In conjunction with FIG. 2A, FIG. 3 is a flowchart that resumes method steps to detect a hot-plugging of a video connector in a computer device according to an embodiment of the present invention. In initial step 302, one of the multiple ground pins 118 of the video connector 104 is coupled to the sensing node 206 of the hot-plugging detection circuit 200. In step 304, the hot-plugging detection circuit 200 is then configured to apply a reference voltage potential via the sensing node 206 to the coupled ground pin 118 of the video connector 104. In response to a hot plugging of a TV set into the video connector 104, the sensing node 206 in step 306 becomes grounded as the MOSFET 214 turns on, and this change in the voltage potential of the sensing node 206 is then translated through the hot-plugging detection circuit 200 into a corresponding high voltage at the response node 208 representative of a hot plugging state. In step 308, the notified GPU 112 can then proceed to transmit video signals through the signal pins 116 of the video connector 104 to the TV set.


In conjunction with FIG. 2A, FIG. 4 is a flowchart of method steps to detect an hot-plugging of a video connector in a computer device, according to an embodiment of the present invention. In initial step 402, as a TV set is hot plugged into the video connector 104, a hot plugging state of the video connector 104 is read from the response node 208 having a high voltage potential. In step 404, while the TV set remains hot plugged in, the second circuit portion 204 periodically applies a reset pulse to the MOSFET 214 to force a reset to an unplugging state. In step 406, as the TV set is not hot plugged, the MOSFET 214 effectively turns off due to the applied reset pulses, and the sensing node 206 recovers the reference voltage potential that is translated into a low voltage at the response node 208 representative of an unplugging state.

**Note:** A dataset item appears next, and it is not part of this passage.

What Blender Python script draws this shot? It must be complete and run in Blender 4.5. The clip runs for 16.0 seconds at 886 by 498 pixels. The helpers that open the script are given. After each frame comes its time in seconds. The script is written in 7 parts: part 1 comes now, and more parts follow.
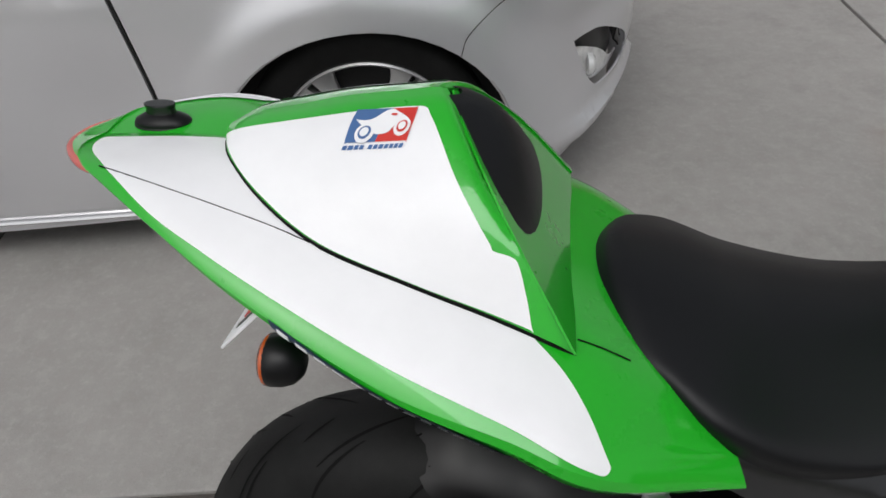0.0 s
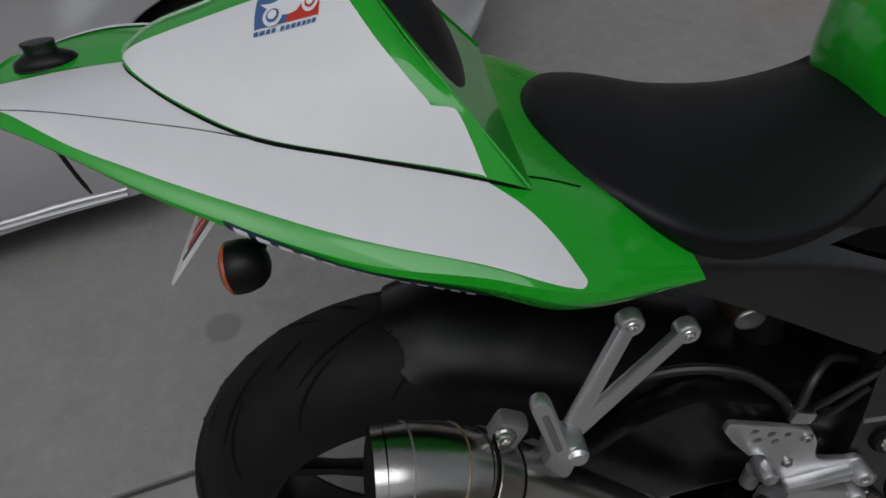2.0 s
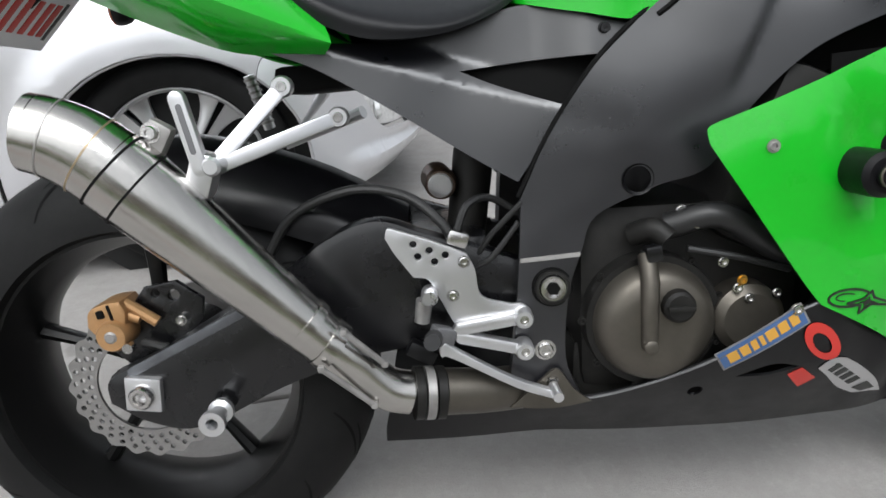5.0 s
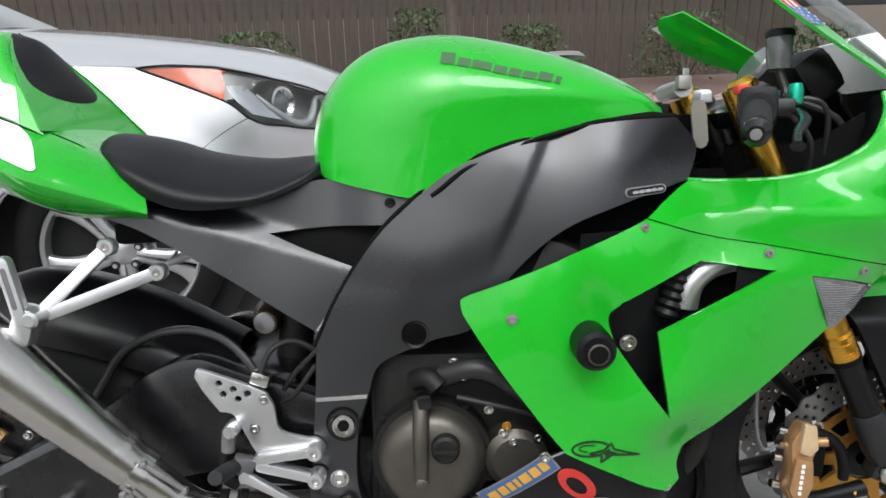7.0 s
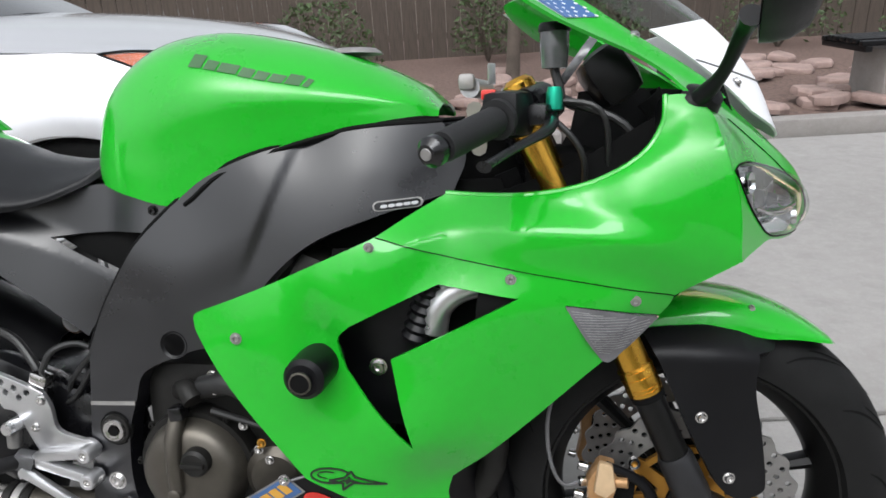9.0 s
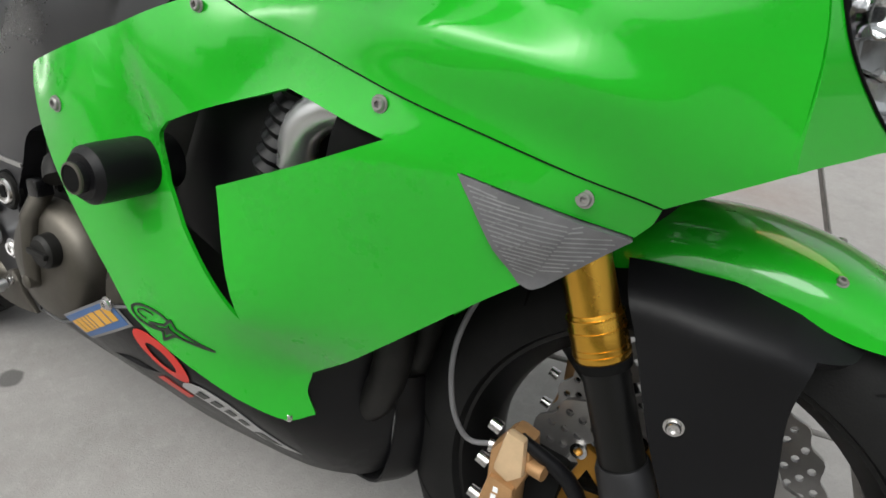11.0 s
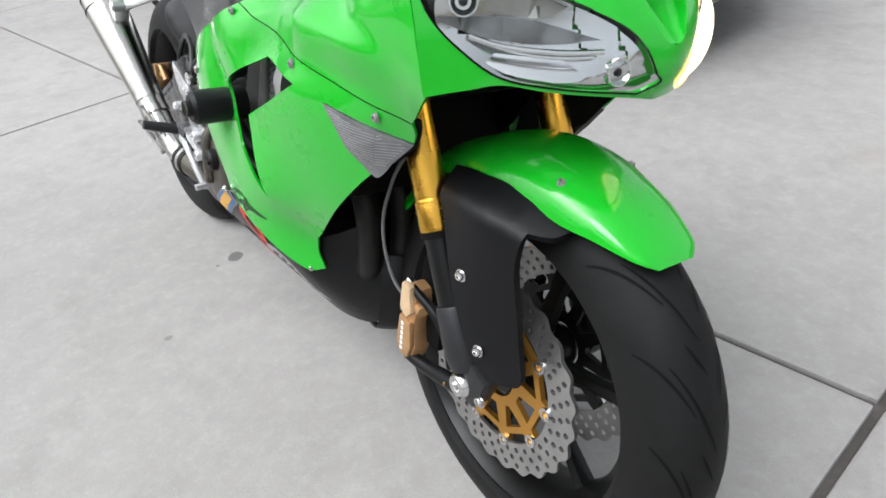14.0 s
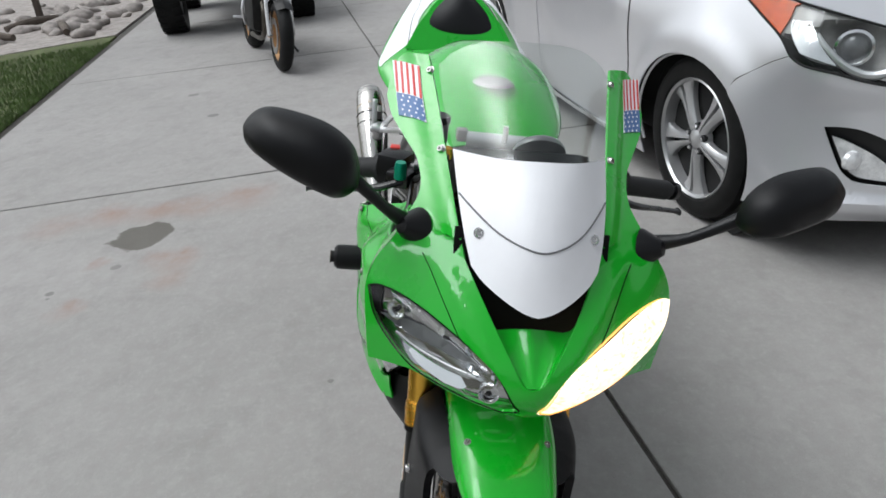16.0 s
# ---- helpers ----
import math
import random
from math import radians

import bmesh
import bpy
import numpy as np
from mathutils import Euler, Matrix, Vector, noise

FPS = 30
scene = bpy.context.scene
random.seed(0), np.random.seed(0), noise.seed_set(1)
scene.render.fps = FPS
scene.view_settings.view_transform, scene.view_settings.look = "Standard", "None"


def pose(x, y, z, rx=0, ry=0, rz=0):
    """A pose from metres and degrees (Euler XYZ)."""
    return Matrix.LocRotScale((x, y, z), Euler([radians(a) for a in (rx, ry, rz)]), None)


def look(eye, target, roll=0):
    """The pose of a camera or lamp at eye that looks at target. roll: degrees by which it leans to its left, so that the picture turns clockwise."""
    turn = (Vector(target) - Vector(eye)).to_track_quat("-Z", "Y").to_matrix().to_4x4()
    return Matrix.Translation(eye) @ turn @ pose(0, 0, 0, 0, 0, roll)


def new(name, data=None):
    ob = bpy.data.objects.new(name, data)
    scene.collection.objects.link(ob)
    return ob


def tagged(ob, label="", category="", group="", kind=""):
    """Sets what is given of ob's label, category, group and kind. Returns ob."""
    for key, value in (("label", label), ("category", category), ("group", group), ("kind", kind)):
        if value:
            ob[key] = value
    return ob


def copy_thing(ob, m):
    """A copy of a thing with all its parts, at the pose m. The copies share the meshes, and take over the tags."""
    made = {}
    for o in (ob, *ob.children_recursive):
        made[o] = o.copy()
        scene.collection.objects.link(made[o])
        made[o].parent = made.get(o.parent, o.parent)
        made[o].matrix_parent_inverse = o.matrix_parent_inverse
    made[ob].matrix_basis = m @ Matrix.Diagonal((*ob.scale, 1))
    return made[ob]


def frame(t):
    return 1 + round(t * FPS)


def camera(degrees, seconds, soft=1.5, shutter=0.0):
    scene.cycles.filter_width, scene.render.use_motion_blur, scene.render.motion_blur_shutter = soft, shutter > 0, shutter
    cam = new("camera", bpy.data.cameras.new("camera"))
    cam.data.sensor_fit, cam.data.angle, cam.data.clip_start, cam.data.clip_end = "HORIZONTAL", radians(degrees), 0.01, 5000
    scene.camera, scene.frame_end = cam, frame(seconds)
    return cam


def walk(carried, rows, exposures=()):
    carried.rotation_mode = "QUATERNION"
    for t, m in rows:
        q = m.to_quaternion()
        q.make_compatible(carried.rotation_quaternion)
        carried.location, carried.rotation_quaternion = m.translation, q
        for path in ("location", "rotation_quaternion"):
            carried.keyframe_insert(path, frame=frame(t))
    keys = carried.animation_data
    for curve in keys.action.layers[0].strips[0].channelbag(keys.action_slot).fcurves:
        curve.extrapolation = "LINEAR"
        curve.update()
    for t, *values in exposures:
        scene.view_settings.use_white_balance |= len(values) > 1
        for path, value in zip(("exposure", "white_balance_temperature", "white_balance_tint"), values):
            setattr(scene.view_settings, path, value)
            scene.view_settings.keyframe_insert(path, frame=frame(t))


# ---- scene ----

By adding a simple hardware circuitry coupled to a ground pin of the video connector, a hot plugging of a TV set and unplugging of a hot plugging TV set can thus be instantaneously detected in a cost effective manner without requiring computer rebooting or complex software detection.


The above description illustrates various embodiments of the present invention along with examples of how aspects of the present invention may be implemented. The above examples, embodiments, instruction semantics, and drawings should not be deemed to be the only embodiments, and are presented to illustrate the flexibility and advantages of the present invention as defined by the following claims.

Claims
  • 1. A computer device comprising: a video connector;a processing unit; anda hot-plugging detection circuit coupled between the processing unit and a ground pin of the video connector, wherein the hot-plugging detection circuit is configured to detect a hot plugging of the video connector based on a change in voltage potential of the ground pin.
  • 2. The computer device of claim 1, wherein the processing unit comprises a graphics processing unit.
  • 3. The computer device of claim 1, wherein the video connector comprises at least two ground pins.
  • 4. The computer device of claim 1, wherein the hot-plugging detection circuit comprises a first circuit portion adapted to apply a reference voltage to the ground pin when the hot plugging video connector is unplugged.
  • 5. The computer device of claim 4, wherein the first circuit portion is further adapted to detect a plug-in state of the video connector when an electrical state of the ground pin is changed from the reference voltage to a ground potential.
  • 6. The computer device of claim 5, wherein the first circuit portion comprises a voltage divider, an inverter, and a metal-oxide-semiconductor field effect transistor (“MOSFET”).
  • 7. The computer device of claim 6, wherein the voltage divider is configured to apply the reference voltage to the ground pin.
  • 8. The computer device of claim 7, wherein the MOSFET is configured as a switch to selectively connect the ground pin to a ground potential in a plug-in state of the video connector.
  • 9. The computer device 6, wherein the inverter has an input coupled to the ground pin, and an output adapted to provide an electric signal representative of the hot plugging state of the video connector based on the electrical state of the ground pin.
  • 10. The computer device of claim 8, wherein the hot-plugging detection circuit further comprises a second circuit portion configured to periodically apply an electrical pulse to switch the MOSFET from an ON state to an OFF state.
  • 11. The computer device of claim 10, wherein the second circuit portion comprises an oscillator and a buffer.
  • 12. A method for instantaneously detecting a hot plugging of a video connector provided in a computer device, the method comprising: coupling a ground pin of the video connector to a hot-plugging detection circuit; anddetecting the hot plugging of the video connector based on a change in an electrical state of the ground pin.
  • 13. The method of claim 12, wherein detecting the hot plugging of the video connector comprises: setting a reference voltage at the ground pin when the hot plugging video connector is unplugged; andcoupling the ground pin to a ground potential when the video connector is hot plugged.
  • 14. The method of claim 13, wherein detecting the hot plugging of the video connector further comprises: detecting a hot plugging of the video connector when the electrical state of the ground pin is changed from the reference voltage to the ground potential.
  • 15. The method of claim 13, wherein coupling the ground pin to a ground potential in a plug-in state of the video connector is performed through a switch element provided between the ground pin and the ground potential.
  • 16. The method of claim 15, further comprising periodically forcing the switch to turn off during a plug-in state of the video connector.
  • 17. The method of claim 16, wherein detecting the hot plugging of the video connector further comprises: detecting an unplugging state of the video connector when the electrical state of the ground pin is effectively changed from the ground potential to the reference voltage.
  • 18. The method of claim 12, wherein the video connector comprises at least two ground pins.
  • 19. The method of claim 12, wherein the hot-plugging detection circuit is coupled between a graphics processing unit and the video connector.